Full-field bulge test for planar anisotropic tissues: Part I – Experimental methods applied to human skin tissue

• Published in: Acta biomaterialia Vol. 9; no. 4; pp. 5913 - 5925
• Main Authors: Tonge, Theresa K., Atlan, Lorre S., Voo, Liming M., Nguyen, Thao D.
• Format: Journal Article
• Language: English
• Published: England Elsevier Ltd 01.04.2013
• Subjects: Anisotropy; Bulge test; Computer Simulation; cytology; Digital image correlation; Elastic Modulus; Elastic Modulus - physiology; extraembryonic membranes; gastrointestinal system; Human skin; Humans; humidity; Inflation test; methods; Models, Biological; pericardium; Physical Stimulation; Physical Stimulation - methods; physiology; Reproducibility of Results; Sensitivity and Specificity; Skin; Skin - cytology; Skin Physiological Phenomena; Stress, Mechanical; Tensile Strength; Tensile Strength - physiology; Human skin; Bulge test; Inflation test; Anisotropy; Digital image correlation
• ISSN: 1742-7061; 1878-7568; 1878-7568
• DOI: 10.1016/j.actbio.2012.11.035

The nonlinear anisotropic properties of human skin tissue were investigated using bulge testing.

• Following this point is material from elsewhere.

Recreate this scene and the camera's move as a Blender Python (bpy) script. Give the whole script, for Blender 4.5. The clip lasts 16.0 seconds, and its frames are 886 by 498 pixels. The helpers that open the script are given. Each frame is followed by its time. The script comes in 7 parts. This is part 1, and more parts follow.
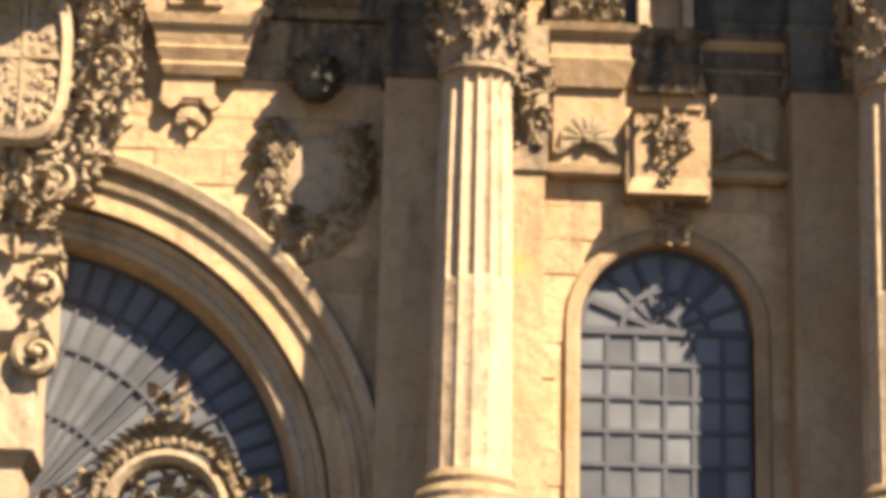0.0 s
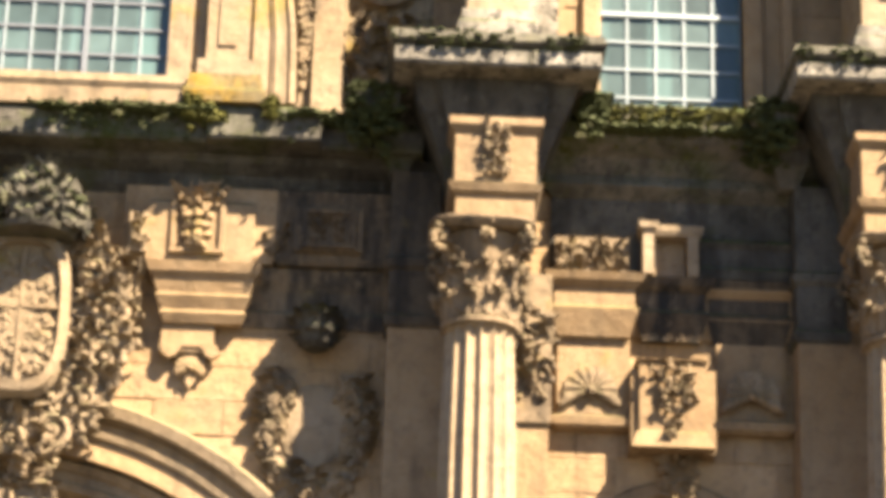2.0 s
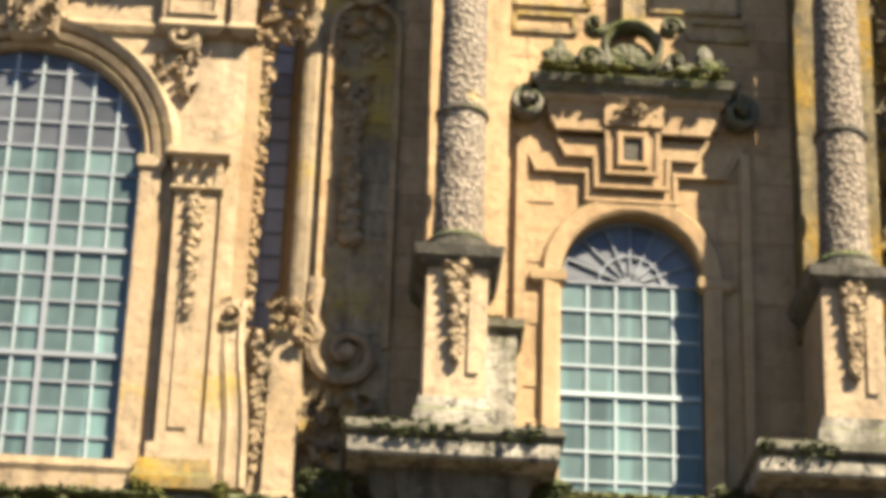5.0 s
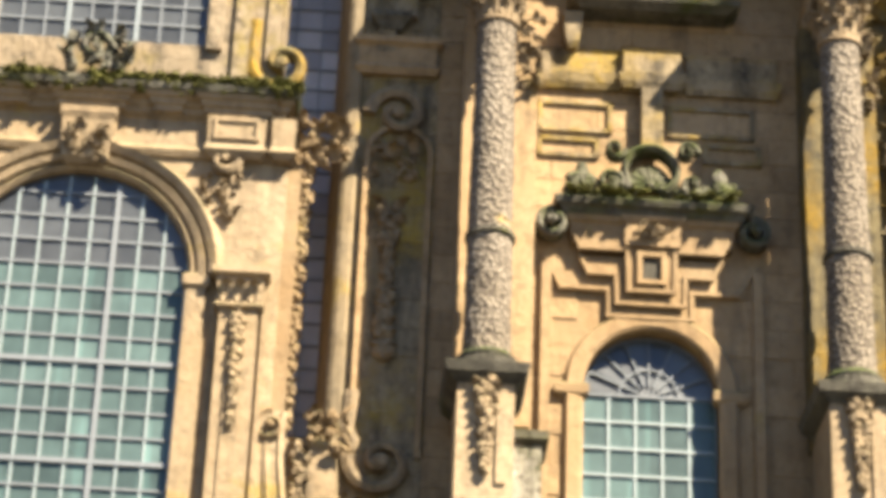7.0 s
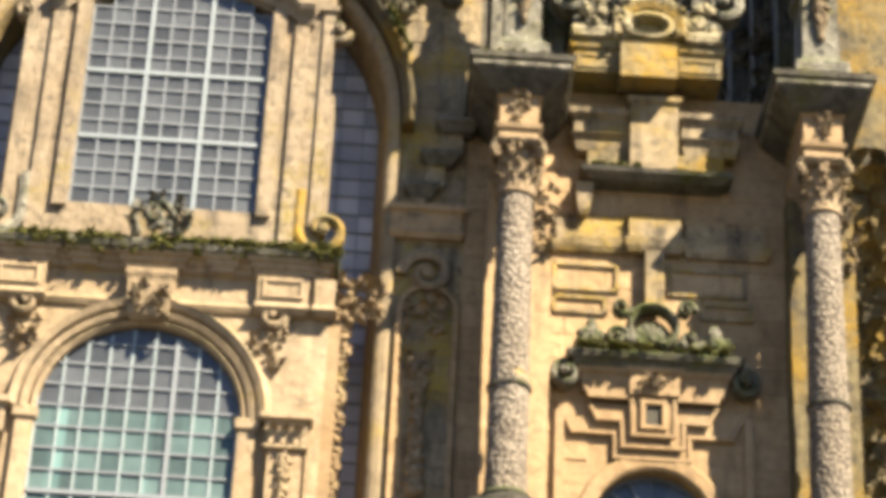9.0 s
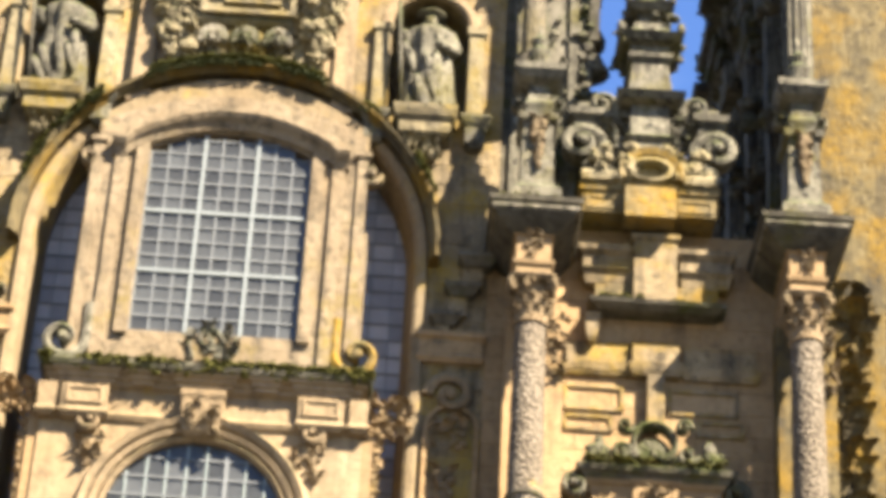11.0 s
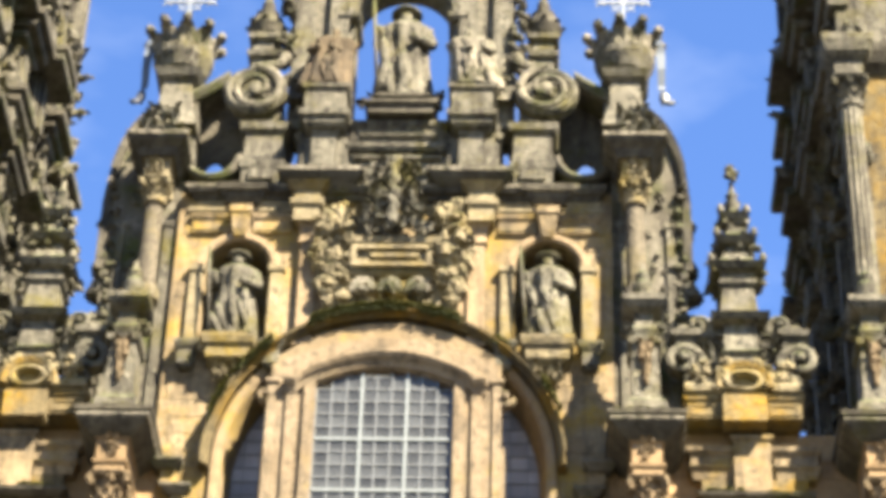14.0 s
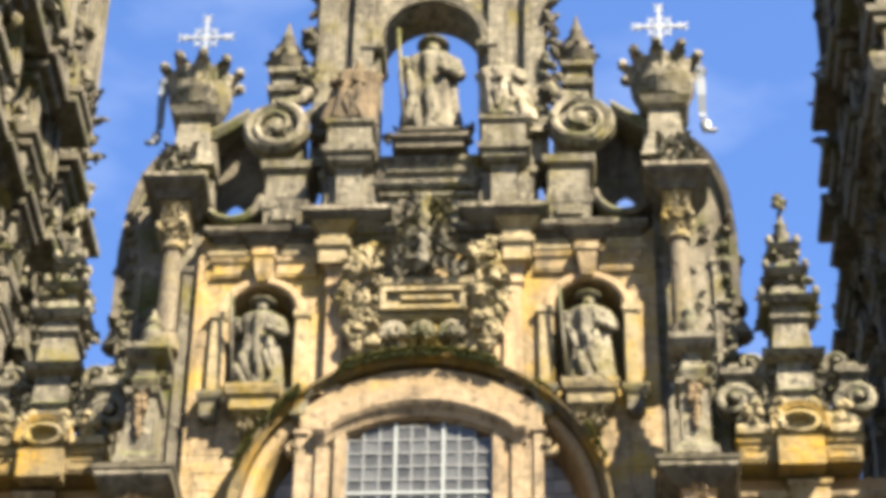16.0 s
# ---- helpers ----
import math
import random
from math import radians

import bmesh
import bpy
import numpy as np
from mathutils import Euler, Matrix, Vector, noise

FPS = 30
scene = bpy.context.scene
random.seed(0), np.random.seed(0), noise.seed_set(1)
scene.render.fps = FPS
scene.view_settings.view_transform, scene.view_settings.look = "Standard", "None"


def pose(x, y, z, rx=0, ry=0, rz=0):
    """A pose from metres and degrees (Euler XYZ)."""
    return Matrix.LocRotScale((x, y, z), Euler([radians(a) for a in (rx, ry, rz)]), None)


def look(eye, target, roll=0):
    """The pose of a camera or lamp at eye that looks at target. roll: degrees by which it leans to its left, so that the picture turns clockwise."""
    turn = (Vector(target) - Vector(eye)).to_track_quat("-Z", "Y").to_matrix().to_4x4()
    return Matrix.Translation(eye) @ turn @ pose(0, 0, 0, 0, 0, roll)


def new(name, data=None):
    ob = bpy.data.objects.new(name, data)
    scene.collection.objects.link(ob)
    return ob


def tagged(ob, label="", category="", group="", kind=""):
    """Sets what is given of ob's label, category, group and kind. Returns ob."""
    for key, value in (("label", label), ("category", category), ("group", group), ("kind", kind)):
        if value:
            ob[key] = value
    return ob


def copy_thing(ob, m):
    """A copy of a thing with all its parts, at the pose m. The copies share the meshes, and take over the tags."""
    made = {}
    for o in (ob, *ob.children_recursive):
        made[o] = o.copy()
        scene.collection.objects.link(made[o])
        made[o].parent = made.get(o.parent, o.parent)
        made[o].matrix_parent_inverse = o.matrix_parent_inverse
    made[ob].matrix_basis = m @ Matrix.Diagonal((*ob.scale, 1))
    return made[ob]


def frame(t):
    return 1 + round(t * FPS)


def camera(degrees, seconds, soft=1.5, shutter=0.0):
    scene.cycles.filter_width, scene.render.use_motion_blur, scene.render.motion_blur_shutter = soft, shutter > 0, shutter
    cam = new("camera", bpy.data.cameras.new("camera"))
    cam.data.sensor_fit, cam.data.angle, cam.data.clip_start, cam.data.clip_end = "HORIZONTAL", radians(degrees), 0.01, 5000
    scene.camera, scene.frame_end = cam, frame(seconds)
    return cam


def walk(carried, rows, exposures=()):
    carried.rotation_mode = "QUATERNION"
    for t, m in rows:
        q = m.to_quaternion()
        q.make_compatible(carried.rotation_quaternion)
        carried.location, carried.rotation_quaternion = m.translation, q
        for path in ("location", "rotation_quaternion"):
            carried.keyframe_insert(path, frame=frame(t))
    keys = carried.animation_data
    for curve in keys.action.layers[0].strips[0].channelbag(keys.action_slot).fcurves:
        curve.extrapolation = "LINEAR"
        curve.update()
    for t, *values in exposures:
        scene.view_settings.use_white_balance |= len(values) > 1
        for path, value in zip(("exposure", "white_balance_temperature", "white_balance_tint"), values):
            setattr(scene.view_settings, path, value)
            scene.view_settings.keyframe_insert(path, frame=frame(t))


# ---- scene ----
cam = camera(19.5, 16.0, soft=5.3)
PATH = [
    (0, (4.376, -32.023, 7.898), (5.505, -0.800, 17.799), 1.36),
    (0.5, (4.523, -32.049, 8.318), (5.888, -0.800, 18.903), 1.25),
    (1, (4.539, -32.048, 8.601), (5.927, -0.800, 19.632), 1.32),
    (1.5, (4.440, -31.998, 8.864), (5.667, -0.800, 20.262), 1.42),
    (2, (4.333, -32.023, 9.228), (5.395, -0.800, 21.221), 1.57),
    (2.5, (4.284, -32.052, 9.488), (5.270, -0.800, 21.918), 1.90),
    (3, (4.264, -32.045, 9.747), (5.220, -0.800, 22.578), 1.78),
    (3.5, (4.376, -32.057, 10.307), (5.509, -0.800, 24.035), 1.92),
    (4, (4.360, -32.061, 10.703), (5.468, -0.800, 25.059), 2.00),
    (4.5, (4.428, -32.040, 10.979), (5.640, -0.800, 25.746), 1.93),
    (5, (4.500, -32.068, 11.375), (5.830, -0.800, 26.802), 2.01),
    (5.2, (4.481, -32.021, 11.455), (5.775, -0.800, 26.947), 1.91),
    (7.3, (4.200, -34.786, 10.816), (5.279, -0.800, 29.138), 2.58),
    (7.5, (4.181, -35.259, 10.672), (5.266, -0.800, 29.479), 2.73),
    (8, (4.101, -36.251, 10.239), (5.106, -0.800, 29.833), 2.73),
    (8.5, (4.043, -37.359, 9.816), (5.012, -0.800, 30.500), 2.76),
    (9, (3.967, -38.450, 9.437), (4.833, -0.800, 31.407), 2.92),
    (9.5, (3.977, -39.534, 8.991), (4.979, -0.800, 32.178), 3.04),
    (9.7, (3.951, -40.002, 8.781), (4.920, -0.800, 32.480), 3.03),
    (11.8, (3.650, -44.893, 6.298), (3.604, -0.800, 35.939), 3.02),
    (12, (3.600, -45.437, 6.012), (3.202, -0.800, 36.572), 2.60),
    (12.5, (3.518, -46.705, 5.208), (2.276, -0.800, 37.204), 2.08),
    (13, (3.505, -47.901, 4.419), (1.704, -0.800, 37.775), 2.02),
    (13.5, (3.537, -49.132, 3.613), (1.424, -0.800, 38.998), 1.93),
    (14, (3.587, -50.388, 2.724), (1.253, -0.800, 40.041), 1.92),
    (14.5, (3.643, -51.632, 1.788), (0.712, -0.800, 40.188), 1.85),
    (15, (3.654, -51.828, 1.641), (0.569, -0.800, 40.615), 1.49),
    (15.5, (3.657, -51.882, 1.600), (0.096, -0.800, 41.325), 1.12),
    (16, (3.405, -47.858, 4.722), (0.453, -0.800, 41.237), 1.04),
]
walk(cam, [(t, look(eye, target, roll)) for t, eye, target, roll in PATH], [(0, 3.04, 6500, 16), (1.5, 3.04, 6500, 16), (2.5, 3.11, 6450, 11), (3.5, 3.09, 6350, 4),
      (5, 2.84, 6300, 9), (8, 2.88, 6250, 8), (9.5, 2.97, 6300, 9), (12, 3.04, 6400, 10), (13.5, 3.1, 6300, 8), (14.5, 3.15, 6400, 9), (16, 3.13, 6500, 9)])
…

Full-field displacement data were obtained during testing of human skin tissues procured from the lower back of post-mortem human subjects using 3-D digital image correlation. To measure anisotropy, the dominant fiber direction of the tissue was determined from the deformed geometry of the specimen. Local strains and stress resultants were calculated along both the dominant fiber direction and the perpendicular direction. Variation in anisotropy and stiffness was observed between specimens. The use of stress resultants rather than the membrane stress approximation accounted for bending effects, which are significant for a thick nonlinear tissue. Of the six specimens tested, it was observed that specimens from older donors exhibited a stiffer and more isotropic response than those from younger donors. It was seen that the mechanical response of the tissue was negligibly impacted by preconditioning or the ambient humidity. The methods presented in this work for skin tissue are sufficiently general to be applied to other planar tissues, such as pericardium, gastrointestinal tissue, and fetal membranes. The stress resultant–stretch relations will be used in a companion paper to obtain material parameters for a nonlinear anisotropic hyperelastic model.